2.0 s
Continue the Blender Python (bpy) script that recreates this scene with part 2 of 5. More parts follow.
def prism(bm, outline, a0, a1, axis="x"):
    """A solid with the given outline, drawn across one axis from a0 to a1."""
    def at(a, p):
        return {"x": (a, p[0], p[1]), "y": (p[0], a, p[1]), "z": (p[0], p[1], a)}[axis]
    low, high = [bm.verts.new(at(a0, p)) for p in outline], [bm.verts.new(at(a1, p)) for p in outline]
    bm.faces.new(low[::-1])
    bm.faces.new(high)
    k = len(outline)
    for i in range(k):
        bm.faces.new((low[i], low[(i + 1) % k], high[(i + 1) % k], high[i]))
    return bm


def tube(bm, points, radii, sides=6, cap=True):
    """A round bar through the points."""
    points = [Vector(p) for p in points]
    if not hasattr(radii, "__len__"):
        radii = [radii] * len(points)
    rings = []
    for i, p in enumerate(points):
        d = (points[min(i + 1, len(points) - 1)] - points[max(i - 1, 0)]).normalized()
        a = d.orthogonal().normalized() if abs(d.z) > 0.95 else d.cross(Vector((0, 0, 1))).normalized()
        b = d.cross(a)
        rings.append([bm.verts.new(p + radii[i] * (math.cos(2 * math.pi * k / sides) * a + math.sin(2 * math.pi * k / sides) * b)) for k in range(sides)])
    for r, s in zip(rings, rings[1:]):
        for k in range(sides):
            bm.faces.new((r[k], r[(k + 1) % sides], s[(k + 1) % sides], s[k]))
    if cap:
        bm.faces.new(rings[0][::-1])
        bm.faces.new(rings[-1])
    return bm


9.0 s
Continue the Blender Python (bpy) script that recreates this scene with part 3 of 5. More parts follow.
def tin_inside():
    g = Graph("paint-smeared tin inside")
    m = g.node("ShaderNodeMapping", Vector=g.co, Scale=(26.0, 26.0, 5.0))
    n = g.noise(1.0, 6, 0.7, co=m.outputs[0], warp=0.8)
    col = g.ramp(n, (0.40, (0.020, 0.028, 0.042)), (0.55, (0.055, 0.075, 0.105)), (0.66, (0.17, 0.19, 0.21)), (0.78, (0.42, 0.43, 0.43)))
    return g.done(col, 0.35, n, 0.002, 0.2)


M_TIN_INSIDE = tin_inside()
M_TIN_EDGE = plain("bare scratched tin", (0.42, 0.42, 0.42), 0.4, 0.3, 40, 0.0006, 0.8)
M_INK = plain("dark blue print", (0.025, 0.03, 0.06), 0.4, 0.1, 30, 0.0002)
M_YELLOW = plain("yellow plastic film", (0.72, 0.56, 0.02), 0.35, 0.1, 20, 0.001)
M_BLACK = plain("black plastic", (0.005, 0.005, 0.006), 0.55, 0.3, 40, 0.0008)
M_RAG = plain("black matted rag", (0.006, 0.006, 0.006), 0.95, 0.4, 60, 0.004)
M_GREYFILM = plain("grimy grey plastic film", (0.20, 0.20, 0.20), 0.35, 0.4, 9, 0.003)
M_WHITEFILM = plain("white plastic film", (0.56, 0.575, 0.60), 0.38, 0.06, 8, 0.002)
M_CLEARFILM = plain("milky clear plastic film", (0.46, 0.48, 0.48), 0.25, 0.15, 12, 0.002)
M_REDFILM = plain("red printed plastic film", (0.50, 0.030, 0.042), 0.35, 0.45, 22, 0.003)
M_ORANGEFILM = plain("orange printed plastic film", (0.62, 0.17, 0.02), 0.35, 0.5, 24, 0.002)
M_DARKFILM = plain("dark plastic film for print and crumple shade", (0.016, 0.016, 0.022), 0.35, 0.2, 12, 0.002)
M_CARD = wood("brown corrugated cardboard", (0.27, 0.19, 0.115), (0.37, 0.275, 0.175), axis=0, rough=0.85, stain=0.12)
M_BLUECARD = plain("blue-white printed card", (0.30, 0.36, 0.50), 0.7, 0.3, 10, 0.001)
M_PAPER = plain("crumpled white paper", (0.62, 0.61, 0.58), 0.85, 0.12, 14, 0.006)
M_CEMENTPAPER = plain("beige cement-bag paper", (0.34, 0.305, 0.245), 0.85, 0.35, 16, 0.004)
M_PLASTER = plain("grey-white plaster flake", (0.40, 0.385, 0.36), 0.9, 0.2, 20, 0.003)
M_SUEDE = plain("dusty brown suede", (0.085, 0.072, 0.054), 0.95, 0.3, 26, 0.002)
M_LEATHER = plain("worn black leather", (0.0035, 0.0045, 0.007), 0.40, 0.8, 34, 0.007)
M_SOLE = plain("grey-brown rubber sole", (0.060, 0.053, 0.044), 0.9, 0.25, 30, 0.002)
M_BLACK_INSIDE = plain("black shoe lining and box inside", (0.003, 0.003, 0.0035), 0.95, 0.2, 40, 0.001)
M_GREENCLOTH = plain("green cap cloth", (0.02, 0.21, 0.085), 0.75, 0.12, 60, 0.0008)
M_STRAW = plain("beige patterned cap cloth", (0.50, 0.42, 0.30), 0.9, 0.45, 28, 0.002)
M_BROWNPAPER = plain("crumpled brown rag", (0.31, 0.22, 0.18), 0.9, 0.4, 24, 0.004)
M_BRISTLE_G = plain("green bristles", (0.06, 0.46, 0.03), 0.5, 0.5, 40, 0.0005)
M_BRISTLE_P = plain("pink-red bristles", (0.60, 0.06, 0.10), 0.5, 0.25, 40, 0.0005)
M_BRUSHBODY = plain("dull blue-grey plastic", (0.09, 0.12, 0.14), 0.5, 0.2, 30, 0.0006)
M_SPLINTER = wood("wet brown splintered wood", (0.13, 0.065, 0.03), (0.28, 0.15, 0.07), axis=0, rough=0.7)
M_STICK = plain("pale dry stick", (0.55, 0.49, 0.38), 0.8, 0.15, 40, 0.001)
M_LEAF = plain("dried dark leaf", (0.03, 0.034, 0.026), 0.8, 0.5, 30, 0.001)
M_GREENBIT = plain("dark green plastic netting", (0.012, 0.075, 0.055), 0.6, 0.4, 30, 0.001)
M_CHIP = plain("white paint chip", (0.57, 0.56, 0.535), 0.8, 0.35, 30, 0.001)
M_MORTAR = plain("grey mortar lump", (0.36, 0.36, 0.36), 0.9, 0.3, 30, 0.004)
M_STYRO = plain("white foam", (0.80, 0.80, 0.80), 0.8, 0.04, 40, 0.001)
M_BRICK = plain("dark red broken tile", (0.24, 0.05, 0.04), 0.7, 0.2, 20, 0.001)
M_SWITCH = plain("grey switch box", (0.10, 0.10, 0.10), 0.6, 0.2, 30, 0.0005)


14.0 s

#####

*DIRECTIONS FOR THIS TASK:*
Taking the records above, retype every line from the one with "3 of 5. More parts follow." down to the one with "return g.done(col, 0.35, n, 0.002, 0.2)", exactly and with nothing else.

*WRITTEN SOLUTION:*
Continue the Blender Python (bpy) script that recreates this scene with part 3 of 5. More parts follow.
def tin_inside():
    g = Graph("paint-smeared tin inside")
    m = g.node("ShaderNodeMapping", Vector=g.co, Scale=(26.0, 26.0, 5.0))
    n = g.noise(1.0, 6, 0.7, co=m.outputs[0], warp=0.8)
    col = g.ramp(n, (0.40, (0.020, 0.028, 0.042)), (0.55, (0.055, 0.075, 0.105)), (0.66, (0.17, 0.19, 0.21)), (0.78, (0.42, 0.43, 0.43)))
    return g.done(col, 0.35, n, 0.002, 0.2)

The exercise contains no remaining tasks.